✍️ @Arushi Somani July 7, 2024 5:35 PM (PDT)

🤖 reinforcement learning setup

let’s first start by discussing what a standard setup in reinforcement learning looks like.

First, there is an environment. The environment is the space in which our agent can act. Then, there is state. the state is the observable subset of the environment that the agent is provided as input.

Each agent is defined by a policy, often represented by $\pi$, which defines what actions it takes in what state. The goal of this policy is to maximize reward through the environment and thus learn to take “good actions”.

Each produced action is judged by some sort of reward model to produce a reward. The reward can be a network, but can also be a combination of heuristics (eg: 1 if agent reached the banana in the grid else 0).

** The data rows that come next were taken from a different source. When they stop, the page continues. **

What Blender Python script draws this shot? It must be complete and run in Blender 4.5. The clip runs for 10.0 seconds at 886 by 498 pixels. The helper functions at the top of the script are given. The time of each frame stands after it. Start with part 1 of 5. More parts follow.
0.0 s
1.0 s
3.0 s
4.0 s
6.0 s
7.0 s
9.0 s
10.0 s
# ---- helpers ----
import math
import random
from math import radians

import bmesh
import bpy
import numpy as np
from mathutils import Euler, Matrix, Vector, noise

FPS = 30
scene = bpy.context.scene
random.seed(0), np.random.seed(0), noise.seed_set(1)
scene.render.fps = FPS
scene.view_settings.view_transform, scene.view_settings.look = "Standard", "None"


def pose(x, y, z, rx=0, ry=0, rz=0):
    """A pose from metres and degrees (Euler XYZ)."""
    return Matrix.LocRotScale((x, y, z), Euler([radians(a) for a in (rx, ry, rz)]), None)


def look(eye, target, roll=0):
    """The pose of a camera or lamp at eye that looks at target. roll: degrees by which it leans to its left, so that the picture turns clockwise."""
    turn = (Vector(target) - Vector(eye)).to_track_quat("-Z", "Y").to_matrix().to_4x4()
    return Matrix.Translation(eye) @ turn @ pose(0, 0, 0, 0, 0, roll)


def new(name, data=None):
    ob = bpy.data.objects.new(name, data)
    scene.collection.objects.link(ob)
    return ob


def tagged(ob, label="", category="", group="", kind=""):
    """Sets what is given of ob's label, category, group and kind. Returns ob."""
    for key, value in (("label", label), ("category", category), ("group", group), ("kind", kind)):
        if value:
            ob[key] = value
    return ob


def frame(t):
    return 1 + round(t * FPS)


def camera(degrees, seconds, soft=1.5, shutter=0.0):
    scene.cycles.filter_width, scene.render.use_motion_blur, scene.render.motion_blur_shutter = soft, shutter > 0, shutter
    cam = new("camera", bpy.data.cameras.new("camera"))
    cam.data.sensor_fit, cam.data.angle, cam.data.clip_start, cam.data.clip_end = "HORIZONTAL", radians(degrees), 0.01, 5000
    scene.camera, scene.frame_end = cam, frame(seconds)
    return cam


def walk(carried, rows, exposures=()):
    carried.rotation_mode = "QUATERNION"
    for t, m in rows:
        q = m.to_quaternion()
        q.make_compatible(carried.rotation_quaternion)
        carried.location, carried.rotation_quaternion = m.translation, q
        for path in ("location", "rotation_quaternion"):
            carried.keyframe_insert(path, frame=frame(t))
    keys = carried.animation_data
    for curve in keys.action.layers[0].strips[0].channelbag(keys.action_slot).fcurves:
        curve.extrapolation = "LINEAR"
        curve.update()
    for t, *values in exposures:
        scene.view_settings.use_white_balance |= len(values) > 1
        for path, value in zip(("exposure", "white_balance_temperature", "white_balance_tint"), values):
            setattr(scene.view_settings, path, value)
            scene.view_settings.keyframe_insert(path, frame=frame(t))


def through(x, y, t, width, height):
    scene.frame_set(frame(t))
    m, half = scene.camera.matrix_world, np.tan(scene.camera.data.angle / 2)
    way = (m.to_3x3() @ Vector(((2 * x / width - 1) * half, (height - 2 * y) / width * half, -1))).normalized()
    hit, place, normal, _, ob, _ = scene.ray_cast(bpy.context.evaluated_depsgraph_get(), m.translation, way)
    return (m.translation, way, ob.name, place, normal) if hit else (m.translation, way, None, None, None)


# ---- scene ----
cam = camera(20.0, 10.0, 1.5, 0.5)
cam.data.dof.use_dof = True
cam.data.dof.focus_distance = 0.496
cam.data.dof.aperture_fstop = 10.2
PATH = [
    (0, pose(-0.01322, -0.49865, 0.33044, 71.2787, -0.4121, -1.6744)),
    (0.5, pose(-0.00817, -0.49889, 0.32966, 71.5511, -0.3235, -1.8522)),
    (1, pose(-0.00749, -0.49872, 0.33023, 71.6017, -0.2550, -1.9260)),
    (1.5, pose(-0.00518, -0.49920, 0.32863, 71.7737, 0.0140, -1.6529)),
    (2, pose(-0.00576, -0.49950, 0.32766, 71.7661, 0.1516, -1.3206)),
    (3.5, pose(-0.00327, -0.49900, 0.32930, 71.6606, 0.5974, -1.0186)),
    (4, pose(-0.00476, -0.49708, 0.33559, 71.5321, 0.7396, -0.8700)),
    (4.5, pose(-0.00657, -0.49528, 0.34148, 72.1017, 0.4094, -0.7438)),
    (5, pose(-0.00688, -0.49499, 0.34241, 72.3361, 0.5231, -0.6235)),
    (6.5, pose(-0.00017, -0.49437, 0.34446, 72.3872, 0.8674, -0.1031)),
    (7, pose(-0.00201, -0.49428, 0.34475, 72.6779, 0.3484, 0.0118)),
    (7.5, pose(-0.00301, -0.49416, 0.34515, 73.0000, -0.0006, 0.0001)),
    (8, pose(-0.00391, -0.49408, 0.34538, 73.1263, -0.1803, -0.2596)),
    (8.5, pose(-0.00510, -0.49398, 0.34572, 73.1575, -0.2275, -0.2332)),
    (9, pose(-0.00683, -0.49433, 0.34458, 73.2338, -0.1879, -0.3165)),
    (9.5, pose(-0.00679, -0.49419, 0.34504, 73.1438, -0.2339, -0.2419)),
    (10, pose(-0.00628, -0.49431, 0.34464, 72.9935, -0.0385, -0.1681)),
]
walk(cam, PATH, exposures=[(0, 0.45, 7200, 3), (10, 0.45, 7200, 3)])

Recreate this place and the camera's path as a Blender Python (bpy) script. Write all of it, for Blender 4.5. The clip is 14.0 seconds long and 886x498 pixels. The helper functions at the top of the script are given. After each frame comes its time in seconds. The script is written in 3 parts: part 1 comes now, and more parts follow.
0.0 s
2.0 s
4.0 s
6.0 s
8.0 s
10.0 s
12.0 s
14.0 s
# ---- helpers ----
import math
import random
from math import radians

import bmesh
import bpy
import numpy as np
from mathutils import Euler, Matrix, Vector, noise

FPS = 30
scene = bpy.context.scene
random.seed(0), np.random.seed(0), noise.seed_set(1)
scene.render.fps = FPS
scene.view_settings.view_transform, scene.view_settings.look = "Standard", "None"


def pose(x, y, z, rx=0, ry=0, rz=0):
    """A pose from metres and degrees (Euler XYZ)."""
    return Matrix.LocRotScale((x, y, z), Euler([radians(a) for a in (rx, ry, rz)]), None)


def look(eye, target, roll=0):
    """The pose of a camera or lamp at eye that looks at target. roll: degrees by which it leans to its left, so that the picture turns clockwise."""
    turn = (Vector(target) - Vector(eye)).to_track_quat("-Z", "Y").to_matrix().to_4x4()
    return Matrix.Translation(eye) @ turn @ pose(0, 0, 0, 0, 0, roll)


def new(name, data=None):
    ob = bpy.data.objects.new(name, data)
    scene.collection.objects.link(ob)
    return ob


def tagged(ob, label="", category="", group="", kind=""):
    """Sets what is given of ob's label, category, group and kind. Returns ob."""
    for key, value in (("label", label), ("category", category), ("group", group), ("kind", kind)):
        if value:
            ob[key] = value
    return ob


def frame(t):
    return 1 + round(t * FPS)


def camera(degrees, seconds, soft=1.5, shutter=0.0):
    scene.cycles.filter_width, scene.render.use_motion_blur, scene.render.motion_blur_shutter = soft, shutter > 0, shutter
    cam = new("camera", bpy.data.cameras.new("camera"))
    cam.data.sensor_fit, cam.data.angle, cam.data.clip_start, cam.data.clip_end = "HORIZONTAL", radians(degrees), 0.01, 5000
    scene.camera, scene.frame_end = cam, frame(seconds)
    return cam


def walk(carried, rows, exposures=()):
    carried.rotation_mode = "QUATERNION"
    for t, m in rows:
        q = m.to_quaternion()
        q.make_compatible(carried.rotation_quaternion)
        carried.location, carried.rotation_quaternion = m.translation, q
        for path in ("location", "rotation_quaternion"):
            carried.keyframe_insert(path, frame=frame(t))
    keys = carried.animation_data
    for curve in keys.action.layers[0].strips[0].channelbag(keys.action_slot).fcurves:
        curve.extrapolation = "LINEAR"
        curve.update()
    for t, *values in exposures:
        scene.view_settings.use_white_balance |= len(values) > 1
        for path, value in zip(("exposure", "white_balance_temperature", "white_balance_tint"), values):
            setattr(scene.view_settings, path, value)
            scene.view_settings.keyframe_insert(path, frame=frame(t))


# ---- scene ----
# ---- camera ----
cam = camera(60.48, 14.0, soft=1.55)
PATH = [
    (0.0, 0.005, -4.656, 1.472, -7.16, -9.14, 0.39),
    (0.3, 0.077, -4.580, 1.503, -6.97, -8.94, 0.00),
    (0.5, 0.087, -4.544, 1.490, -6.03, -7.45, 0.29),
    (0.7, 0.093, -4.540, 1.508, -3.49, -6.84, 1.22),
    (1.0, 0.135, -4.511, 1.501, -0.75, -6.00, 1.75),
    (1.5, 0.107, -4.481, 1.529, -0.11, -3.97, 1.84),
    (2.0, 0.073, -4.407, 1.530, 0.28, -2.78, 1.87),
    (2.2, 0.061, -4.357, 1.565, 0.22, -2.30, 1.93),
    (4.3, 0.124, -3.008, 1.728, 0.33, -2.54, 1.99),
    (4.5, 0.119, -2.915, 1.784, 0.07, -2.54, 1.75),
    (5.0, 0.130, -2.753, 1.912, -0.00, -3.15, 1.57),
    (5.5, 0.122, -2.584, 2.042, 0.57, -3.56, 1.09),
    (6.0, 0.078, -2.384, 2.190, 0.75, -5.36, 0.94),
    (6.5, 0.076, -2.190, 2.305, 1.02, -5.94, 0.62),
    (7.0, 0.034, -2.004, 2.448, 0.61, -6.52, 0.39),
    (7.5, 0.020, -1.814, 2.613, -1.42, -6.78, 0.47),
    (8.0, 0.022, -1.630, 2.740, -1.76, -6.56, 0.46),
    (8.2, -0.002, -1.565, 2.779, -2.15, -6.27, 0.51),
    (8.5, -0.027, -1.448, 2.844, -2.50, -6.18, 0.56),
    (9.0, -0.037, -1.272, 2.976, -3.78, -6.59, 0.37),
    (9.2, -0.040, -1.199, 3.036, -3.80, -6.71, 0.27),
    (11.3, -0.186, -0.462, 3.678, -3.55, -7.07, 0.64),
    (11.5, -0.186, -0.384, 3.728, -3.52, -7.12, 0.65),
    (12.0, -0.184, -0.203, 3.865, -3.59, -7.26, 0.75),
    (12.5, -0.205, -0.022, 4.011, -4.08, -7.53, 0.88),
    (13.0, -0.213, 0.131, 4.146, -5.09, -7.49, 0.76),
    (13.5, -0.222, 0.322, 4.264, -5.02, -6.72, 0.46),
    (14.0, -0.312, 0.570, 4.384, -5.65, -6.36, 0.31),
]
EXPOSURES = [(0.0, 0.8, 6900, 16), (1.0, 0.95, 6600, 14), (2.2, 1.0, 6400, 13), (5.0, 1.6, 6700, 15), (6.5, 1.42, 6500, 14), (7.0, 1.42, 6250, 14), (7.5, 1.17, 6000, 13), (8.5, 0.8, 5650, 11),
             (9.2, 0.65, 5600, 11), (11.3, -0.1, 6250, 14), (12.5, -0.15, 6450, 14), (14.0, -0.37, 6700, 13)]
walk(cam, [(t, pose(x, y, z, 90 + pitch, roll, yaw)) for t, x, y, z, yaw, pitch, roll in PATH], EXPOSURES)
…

Screenshot 2024-07-20 at 5.54.37 PM.png

To summarize, the agent learns better policies by interacting with an environment and accumulating rewards. We’ll keep using this general idea in the rest of this post.

🌲 introduction to game trees

The core idea behind a game tree is that every node is a game state and every edge is an action that transitions that game state into some related adjacent state.

Screenshot 2024-07-07 at 5.32.05 PM.png

the game tree and state forms the basis of all game algorithms we’ll talk of below.

we’ll use tic-tac-toe as our motivating example. let’s say we’re trying to make an agent that can beat a human at tic-tac-toe. how will be go about this?

🔄 enumerative search: minimax

the core idea behind minimax is to play out all possible scenarios before making a move— in doing so, you choose the branch that minimizes your opponent’s best possible score while maximizing your own; and make the move based on this heuristic. we won’t go further into the minimax algorithm here, but [1] is a good resource to learn more.

With enough resources, one can play out the entirety of all possible branches and play completely optimally.

but even for a game as simple as tic-tac-toe, this can get extremely complicated!

⚖️ why enumeration doesn’t scale

readers might already have intuition about why enumerative search doesn’t scale; let’s formalize this. Imagine it takes an average of $d$ moves to complete a game, and that at each possible step there are an average of $b$ possible moves — this means that the size of the search space would be $O(b^d)$!